Skip links

Microsoft worker accidentally exposes 38TB of sensitive data in GitHub blunder

A Microsoft employee accidentally exposed 38 terabytes of private data while publishing a bucket of open-source AI training data on GitHub, according to Wiz security researchers who spotted the leaky account and reported it to the Windows giant.

And Redmond, in a Monday write-up, downplayed the blunder, and said it was merely “sharing the learnings” to help customers avoid making similar mistakes. This is despite Wiz claiming the leaky data bucket had private keys, passwords, and over 30,000 internal Microsoft Teams messages, as well as backup data from two employees’ workstations.

“No customer data was exposed, and no other internal services were put at risk because of this issue,” the Microsoft Security Response Center team said. “No customer action is required in response to this issue.”

In a report published on Monday, Wiz researchers Hillai Ben-Sasson and Ronny Greenberg detailed what happened. While they were scanning for misconfigured storage containers, they came across a GitHub repository belonging to the Microsoft AI research team that provides open-source code and machine learning models for image recognition.

This repository contained a URL with an overly-permissive Shared Access Signature (SAS) token for a Microsoft-owned internal Azure storage account containing private data.

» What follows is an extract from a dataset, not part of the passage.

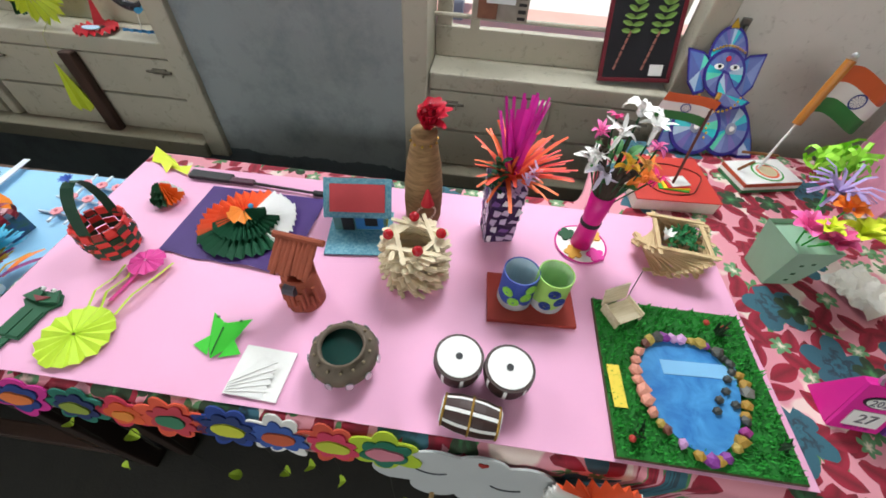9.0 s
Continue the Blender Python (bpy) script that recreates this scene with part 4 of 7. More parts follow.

A SAS token is a signed URL that grants some level of access to Azure Storage resources. The user can customize the level of access, from read-only to full-control, and in this case, the SAS token was misconfigured with full-control permissions.

This not only gave the Wiz team — and potentially more nefarious-minded snoops — the ability to view everything in the storage account, but they also could have deleted or altered existing files.

“Our scan shows that this account contained 38TB of additional data — including Microsoft employees’ personal computer backups,” Ben-Sasson and Greenberg said. “The backups contained sensitive personal data, including passwords to Microsoft services, secret keys, and over 30,000 internal Microsoft Teams messages from 359 Microsoft employees.”

Microsoft, for its part, says the personal computer backups belonged to two former employees. After being notified about the exposure on June 22, Redmond says it revoked the SAS token to prevent any external access to the storage account, and it plugged the leak on June 24. 

“Additional investigation then took place to understand any potential impact to our customers and/or business continuity,” the MSRC report says. “Our investigation concluded that there was no risk to customers as a result of this exposure.”

Also in the write-up, Redmond recommended a series of best practices for SAS to minimize the risk of overly permissive tokens. This includes limiting the scope of the URLs to the smallest set of resources required, and also limiting permissions to only those needed by the application.

There’s also a feature that allows users to set an expiration time, and Microsoft recommends one hour or less for SAS URLs. This is all good advice, it’s just a pity Redmond didn’t eat its own dog food in this instance.

Finally, Redmond promises to do better on its end of things: “Microsoft is also making ongoing improvements to our detections and scanning toolset to proactively identify such cases of over-provisioned SAS URLs and bolster our secure-by-default posture.”

This, of course, isn’t Microsoft’s only issue with key-based authentication in recent months.

In July, Chinese spies stole a secret Microsoft key and used to break into US government email accounts. Wiz researchers weighed in on that security snafu, too. ®